Je n’ai pas de mots. Leur foi m’édifie. Je tremble de peur. Je les confie au Seigneur.
La communauté orthodoxe dans son quartier, est elle aussi en prière dans son église. Elle a choisi de ne pas suivre l’ordre d’évacuation. Pour aller où ? Comment ? Sans aucune famille ni secours dans le sud »
« Ils sont palestiniens comme la majorité des chrétiens locaux. Des convois vers le sud ont été bombardés. Le sud est bombardé. La frontière du sud vers l’Egypte est fermée. La situation humanitaire est catastrophique. [Comment évacuer] au milieu des gravats ?
Les sœurs de mère Teresa n’ont pas voulu laisser derrière les personnes handicapées dont elles s’occupent. Alors tout le monde est resté. Pour prier ensemble pour un miracle. Pour mourir ensemble si ça doit être le cas ».
1– Même si c’est difficile, voir plus loin que l’immédiat…
* De nouveau, la région Israël/Palestine connaît un déchaînement de violences brutales qui nie les droits humains les plus élémentaires. Nous le voyons encore, à défaut d’une volonté de paix prenant corps en des traités respectés par les différentes parties, l’état de guerre endémique se mue brutalement en conflit meurtrier. Il s’ensuit des drames, avec la mort ou des blessures pour un grand nombre de personnes, la destruction de biens essentiels. L’avenir paraît sombre, la situation actuelle ravive un climat de haine qui ruine la moindre confiance entre les acteurs, qui amplifie le cycle infernal des violences.

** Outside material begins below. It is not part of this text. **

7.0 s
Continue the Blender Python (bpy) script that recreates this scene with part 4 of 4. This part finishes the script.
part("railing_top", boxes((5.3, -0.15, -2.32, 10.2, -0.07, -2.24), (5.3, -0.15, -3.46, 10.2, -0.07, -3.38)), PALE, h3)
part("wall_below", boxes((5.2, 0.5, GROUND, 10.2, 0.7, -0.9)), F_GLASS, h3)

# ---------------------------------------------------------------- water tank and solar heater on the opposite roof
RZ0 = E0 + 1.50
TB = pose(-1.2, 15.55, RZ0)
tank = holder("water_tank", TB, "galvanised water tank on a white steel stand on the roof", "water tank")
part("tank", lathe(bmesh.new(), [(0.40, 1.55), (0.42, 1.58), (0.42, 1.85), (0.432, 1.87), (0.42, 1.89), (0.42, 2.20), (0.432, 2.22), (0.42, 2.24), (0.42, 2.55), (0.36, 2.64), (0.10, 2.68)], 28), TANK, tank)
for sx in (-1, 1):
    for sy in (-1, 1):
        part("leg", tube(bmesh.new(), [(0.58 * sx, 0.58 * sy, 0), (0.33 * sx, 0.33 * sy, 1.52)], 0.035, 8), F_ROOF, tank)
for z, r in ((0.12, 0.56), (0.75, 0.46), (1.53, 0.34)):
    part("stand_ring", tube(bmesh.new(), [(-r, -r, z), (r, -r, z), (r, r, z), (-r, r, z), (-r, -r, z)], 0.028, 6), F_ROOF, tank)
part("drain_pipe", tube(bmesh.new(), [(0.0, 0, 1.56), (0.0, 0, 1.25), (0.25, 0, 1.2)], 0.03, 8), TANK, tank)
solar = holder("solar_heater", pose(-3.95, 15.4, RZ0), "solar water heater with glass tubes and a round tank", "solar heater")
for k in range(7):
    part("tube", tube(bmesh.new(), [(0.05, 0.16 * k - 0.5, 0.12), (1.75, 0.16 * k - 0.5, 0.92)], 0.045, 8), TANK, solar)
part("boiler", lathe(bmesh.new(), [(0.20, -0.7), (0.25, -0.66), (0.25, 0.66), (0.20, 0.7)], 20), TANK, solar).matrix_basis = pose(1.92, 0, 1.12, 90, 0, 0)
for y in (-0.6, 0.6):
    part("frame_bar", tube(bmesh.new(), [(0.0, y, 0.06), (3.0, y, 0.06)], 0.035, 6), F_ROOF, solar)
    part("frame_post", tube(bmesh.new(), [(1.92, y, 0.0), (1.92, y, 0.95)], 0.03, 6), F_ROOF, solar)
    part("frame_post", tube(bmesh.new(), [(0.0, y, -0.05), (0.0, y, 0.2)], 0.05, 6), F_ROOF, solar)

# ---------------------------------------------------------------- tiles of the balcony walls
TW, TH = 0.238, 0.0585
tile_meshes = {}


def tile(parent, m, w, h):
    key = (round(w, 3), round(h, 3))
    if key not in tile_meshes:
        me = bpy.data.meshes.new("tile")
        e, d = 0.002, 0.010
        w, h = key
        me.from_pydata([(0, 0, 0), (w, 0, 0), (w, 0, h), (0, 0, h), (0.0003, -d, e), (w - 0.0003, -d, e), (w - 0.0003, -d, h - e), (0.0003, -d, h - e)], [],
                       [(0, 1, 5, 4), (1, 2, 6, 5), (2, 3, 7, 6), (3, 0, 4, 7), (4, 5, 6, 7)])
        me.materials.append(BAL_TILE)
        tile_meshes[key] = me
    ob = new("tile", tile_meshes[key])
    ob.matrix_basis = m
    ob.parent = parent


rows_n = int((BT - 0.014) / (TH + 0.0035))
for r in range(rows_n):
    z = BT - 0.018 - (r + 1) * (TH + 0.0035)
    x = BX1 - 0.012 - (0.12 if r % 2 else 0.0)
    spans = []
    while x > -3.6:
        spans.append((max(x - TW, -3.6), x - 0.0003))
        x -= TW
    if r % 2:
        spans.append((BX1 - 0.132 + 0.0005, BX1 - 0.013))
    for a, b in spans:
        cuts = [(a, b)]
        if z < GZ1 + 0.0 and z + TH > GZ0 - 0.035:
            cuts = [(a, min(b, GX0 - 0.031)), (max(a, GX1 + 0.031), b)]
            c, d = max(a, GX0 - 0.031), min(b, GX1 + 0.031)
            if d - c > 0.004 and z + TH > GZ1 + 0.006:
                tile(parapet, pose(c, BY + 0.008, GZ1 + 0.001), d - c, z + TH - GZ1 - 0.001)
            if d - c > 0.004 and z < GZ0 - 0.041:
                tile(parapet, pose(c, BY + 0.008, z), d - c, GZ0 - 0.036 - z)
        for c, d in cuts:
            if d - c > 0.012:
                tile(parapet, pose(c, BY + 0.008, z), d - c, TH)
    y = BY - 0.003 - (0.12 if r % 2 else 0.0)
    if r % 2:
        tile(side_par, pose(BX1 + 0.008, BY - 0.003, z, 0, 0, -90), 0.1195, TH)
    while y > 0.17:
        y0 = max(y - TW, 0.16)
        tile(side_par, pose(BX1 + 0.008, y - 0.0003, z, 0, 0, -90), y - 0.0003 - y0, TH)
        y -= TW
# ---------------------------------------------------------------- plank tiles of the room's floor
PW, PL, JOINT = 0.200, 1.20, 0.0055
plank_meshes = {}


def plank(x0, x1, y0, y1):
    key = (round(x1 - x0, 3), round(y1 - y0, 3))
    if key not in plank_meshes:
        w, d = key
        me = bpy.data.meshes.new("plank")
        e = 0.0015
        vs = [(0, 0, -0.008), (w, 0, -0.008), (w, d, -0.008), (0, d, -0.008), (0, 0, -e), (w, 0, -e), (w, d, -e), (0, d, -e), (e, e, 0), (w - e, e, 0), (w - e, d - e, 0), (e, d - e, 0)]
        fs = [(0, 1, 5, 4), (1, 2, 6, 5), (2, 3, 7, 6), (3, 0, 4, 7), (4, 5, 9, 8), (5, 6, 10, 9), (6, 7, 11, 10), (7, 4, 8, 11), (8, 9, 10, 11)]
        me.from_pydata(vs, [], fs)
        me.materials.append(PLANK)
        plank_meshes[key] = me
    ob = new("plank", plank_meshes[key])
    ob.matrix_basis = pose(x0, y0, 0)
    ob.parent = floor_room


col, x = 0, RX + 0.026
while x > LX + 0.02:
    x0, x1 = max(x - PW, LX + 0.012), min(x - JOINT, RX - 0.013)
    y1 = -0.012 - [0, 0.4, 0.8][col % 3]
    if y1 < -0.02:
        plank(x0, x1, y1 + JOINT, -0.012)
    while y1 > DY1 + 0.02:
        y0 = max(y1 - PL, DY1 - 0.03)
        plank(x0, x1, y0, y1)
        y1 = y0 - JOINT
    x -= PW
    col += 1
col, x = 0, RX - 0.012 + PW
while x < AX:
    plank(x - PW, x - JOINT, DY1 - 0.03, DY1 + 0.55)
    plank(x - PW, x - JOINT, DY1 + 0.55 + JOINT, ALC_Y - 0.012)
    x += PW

* La guerre en Ukraine conduit les pays européens à augmenter fortement leurs dépenses en armement. On ne peut reprocher aux responsables politiques de prendre les moyens d’assurer la défense des citoyens. Un manque de vigilance à l’égard d’emprises dominatrices peut avoir de graves conséquences. Nous avons été naïfs en baissant la garde face aux menées de la Russie pour profiter de ses ressources énergétiques. Nous ne sommes pas à l’abri de nouvelles dépendances à l’égard d’autres pays, en vue de profits à court terme. La volonté démocratique et la promotion des droits humains peuvent se trouver contraintes par des puissances usant de leur pouvoir économique, pensons à nos multiples dépendances vis-à-vis de la Chine…
* Même si on ne peut imaginer des accords dans l’immédiat, il est important d’envisager un équilibre mondial reposant sur le respect du droit international et la recherche de relations justes, afin de permettre aux différents peuples d’avoir une vie convenable et des relations correctes avec les autres. Il vaut la peine de travailler sans tarder pour préparer un tel avenir à moyen terme.

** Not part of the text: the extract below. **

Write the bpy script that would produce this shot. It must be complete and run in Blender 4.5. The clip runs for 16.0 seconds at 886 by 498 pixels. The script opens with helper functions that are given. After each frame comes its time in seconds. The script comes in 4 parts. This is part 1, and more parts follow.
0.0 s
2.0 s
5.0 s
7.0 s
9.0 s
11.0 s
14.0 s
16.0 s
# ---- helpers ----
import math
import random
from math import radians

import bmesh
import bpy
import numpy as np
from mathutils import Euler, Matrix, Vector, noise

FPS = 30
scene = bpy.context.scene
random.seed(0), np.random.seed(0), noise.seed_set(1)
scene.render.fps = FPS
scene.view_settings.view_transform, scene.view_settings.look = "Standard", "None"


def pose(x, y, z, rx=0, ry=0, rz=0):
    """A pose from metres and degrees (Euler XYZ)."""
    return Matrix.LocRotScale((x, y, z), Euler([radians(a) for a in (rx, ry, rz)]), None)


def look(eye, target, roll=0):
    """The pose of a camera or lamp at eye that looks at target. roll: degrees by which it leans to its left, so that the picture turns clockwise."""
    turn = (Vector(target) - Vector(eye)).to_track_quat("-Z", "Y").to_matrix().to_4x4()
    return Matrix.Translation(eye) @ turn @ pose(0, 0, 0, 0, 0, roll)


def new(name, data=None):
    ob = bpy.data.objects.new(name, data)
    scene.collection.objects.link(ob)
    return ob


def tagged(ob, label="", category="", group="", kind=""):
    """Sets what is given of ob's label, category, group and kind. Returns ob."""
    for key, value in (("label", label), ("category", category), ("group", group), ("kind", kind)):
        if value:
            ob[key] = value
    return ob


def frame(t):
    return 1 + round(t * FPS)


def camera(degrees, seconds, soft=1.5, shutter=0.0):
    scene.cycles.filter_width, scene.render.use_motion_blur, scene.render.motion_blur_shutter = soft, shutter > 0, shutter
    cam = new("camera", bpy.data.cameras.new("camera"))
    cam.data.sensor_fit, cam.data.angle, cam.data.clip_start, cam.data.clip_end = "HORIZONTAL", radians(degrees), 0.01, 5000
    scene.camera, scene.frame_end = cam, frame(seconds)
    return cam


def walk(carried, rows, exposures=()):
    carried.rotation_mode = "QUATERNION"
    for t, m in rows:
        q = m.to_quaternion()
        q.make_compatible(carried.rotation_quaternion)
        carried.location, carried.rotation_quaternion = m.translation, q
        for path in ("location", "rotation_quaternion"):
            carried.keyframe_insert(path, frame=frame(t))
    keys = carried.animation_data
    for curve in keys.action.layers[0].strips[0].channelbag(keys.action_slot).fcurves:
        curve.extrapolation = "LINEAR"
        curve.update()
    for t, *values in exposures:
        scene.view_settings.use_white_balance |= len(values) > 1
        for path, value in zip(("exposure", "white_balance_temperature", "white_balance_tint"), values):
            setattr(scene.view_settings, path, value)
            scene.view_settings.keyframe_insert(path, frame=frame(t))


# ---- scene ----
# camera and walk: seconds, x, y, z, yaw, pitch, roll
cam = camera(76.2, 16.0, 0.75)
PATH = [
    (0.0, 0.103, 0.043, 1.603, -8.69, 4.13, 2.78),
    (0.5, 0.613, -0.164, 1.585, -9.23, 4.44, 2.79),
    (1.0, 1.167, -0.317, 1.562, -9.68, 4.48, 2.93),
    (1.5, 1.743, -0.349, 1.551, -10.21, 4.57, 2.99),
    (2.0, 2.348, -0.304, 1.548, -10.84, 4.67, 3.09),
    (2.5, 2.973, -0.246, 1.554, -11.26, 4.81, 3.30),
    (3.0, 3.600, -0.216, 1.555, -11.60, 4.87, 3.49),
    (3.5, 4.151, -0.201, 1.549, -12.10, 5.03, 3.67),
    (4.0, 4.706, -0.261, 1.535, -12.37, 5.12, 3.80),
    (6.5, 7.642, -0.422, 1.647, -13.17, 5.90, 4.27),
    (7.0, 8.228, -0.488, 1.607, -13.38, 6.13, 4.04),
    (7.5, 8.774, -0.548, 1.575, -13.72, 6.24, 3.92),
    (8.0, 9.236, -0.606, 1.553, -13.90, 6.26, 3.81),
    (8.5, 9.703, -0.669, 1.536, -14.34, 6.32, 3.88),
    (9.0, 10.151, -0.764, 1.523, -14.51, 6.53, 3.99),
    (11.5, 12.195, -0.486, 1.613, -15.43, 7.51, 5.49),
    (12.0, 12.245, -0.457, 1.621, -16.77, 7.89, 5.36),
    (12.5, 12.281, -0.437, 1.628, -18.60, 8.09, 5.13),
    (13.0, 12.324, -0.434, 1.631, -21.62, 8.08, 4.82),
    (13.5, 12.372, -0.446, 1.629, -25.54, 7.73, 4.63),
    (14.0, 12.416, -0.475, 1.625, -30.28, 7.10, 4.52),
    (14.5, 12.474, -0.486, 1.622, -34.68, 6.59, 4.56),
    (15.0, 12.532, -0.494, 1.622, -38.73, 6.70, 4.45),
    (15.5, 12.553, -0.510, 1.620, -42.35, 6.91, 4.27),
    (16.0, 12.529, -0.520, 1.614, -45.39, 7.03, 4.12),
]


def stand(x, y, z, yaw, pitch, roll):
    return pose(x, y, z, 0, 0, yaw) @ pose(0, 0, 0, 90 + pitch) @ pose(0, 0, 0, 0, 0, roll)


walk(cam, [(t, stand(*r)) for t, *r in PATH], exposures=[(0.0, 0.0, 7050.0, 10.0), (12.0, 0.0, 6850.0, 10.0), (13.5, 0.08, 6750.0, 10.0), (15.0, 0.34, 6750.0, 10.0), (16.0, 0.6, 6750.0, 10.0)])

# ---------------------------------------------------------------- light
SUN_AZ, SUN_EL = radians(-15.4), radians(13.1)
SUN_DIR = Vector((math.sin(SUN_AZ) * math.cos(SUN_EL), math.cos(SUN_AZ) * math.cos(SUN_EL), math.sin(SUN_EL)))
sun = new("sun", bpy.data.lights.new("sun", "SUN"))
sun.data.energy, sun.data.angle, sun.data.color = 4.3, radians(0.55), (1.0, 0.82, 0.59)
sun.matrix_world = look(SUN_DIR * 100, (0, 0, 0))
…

* L’arrivée de migrants, souvent en raison de conflits ou de catastrophes, fait la une des journaux. Ce n’est point par plaisir que des hommes et des femmes, avec des enfants, prennent le risque de partir loin de leur pays. Selon l’UNICEF, entre juin et août de cette année, environ 1000 personnes migrantes, dont 300 enfants, sont mortes en Méditerranée. Elles partent en raison de conflits internes et de guerres, de situations politiques et économiques désastreuses, sans oublier les problèmes liés au dérèglement climatique ; autant de motifs qui ne leur permettent pas d’envisager un avenir dans leur pays. Les programmes d’aide à la gouvernance, mais aussi au développement social et économique, en mobilisant des compétences locales qui ne manquent pas, ne sont pas au rendez-vous. S’il est nécessaire de prévoir solidairement un accueil digne aux réfugiés et aux migrants, il importe surtout d’envisager des soutiens pour que ces personnes puissent faire des projets dans leur propre pays.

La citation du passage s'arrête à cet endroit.